(EXERCISE DETAILS) Show every line in the entries below where the word "Blender" appears.

(Records with scene code)
## Start
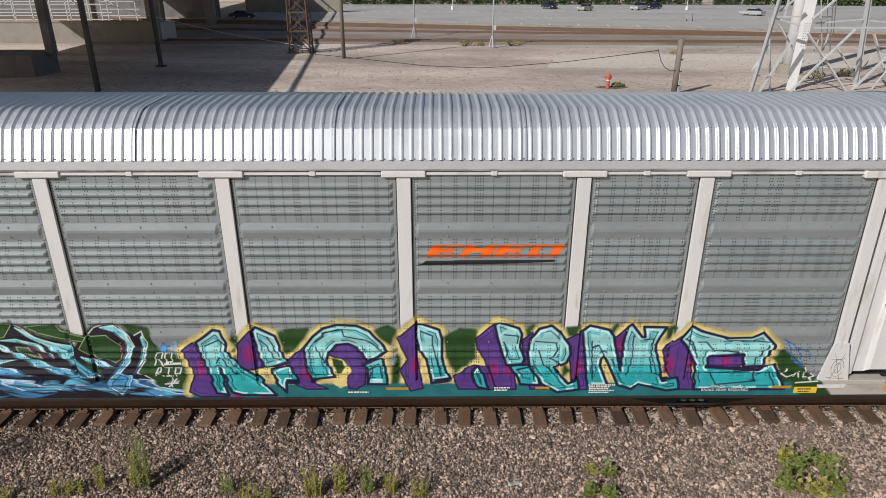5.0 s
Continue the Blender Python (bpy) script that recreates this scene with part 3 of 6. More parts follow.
def fxe_marks(car):
    for a, b in zip(POSTS[:-1], POSTS[1:]):
        for k, (z0, z1) in enumerate(((2.655, 2.765), (2.495, 2.605), (2.345, 2.455), (1.785, 1.895), (1.645, 1.755), (1.475, 1.585), (1.315, 1.425))):
            side_sheet(car, a + 0.136, b - 0.136, -1, z0, z1, maroon, "stripe", 0.004)
    side_sheet(car, -7.17 + 0.13, -4.30 - 0.13, -1, 4.222, 5.03, red_paint, "company_panel", 0.006)
    # end bay: report marks, small print and marker drawings
    patches("report_mark", word_bars(-12.60, -12.33, 2.48, 2.58, 3, 0.3) + word_bars(-12.68, -12.17, 2.32, 2.42, 6, 0.3), black_mark, car, out=1.592)
    patches("small_print", text_lines(-12.62, -12.2, 4.42, 4, 0.10, 0.022, 5), grey_mark, car, out=1.592)
    patches("triangle_mark", [(-12.42, -12.34, 4.50, 4.53), (-12.47, -12.29, 4.49, 4.50)], black_mark, car, out=1.592)
    b = 1.595
    scrawl("blue_tag", [[(-12.80, 3.72), (-12.74, 3.86), (-12.66, 3.80), (-12.70, 3.66), (-12.58, 3.88), (-12.52, 3.56)], [(-12.70, 3.66), (-12.56, 3.66)],
                        [(-12.46, 3.56), (-12.44, 3.84), (-12.30, 3.55), (-12.27, 3.86)], [(-12.10, 3.86), (-12.24, 3.84), (-12.22, 3.58), (-12.04, 3.56)], [(-12.23, 3.70), (-12.12, 3.71)],
                        [(-12.62, 3.44), (-12.45, 3.50), (-12.22, 3.44), (-12.42, 3.34)], curl(-12.45, 3.98, 0.09, 0.04, 0, 360), [(-12.84, 3.60), (-12.82, 3.58)], [(-12.80, 3.48), (-12.78, 3.46)]], 0.026, blue_ink, car, b)
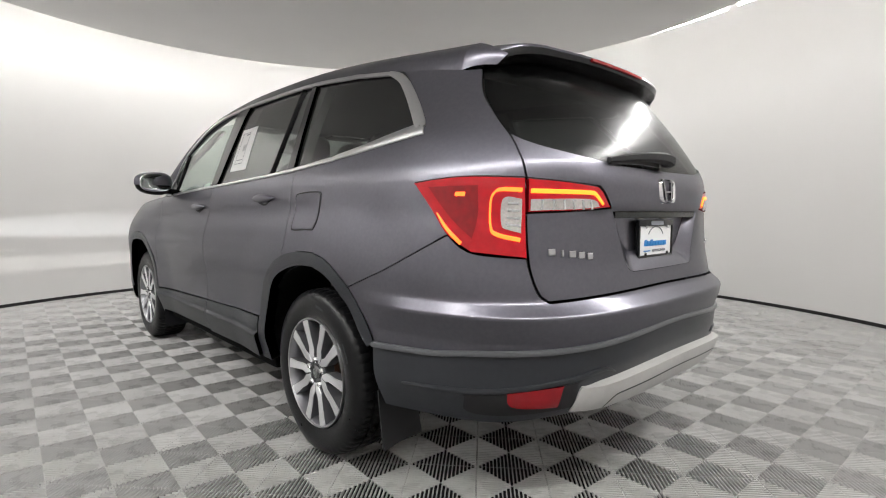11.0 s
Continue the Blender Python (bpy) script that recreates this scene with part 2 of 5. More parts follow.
## End
(PROBLEM SOLUTION)
Continue the Blender Python (bpy) script that recreates this scene with part 3 of 6. More parts follow.
Continue the Blender Python (bpy) script that recreates this scene with part 2 of 5. More parts follow.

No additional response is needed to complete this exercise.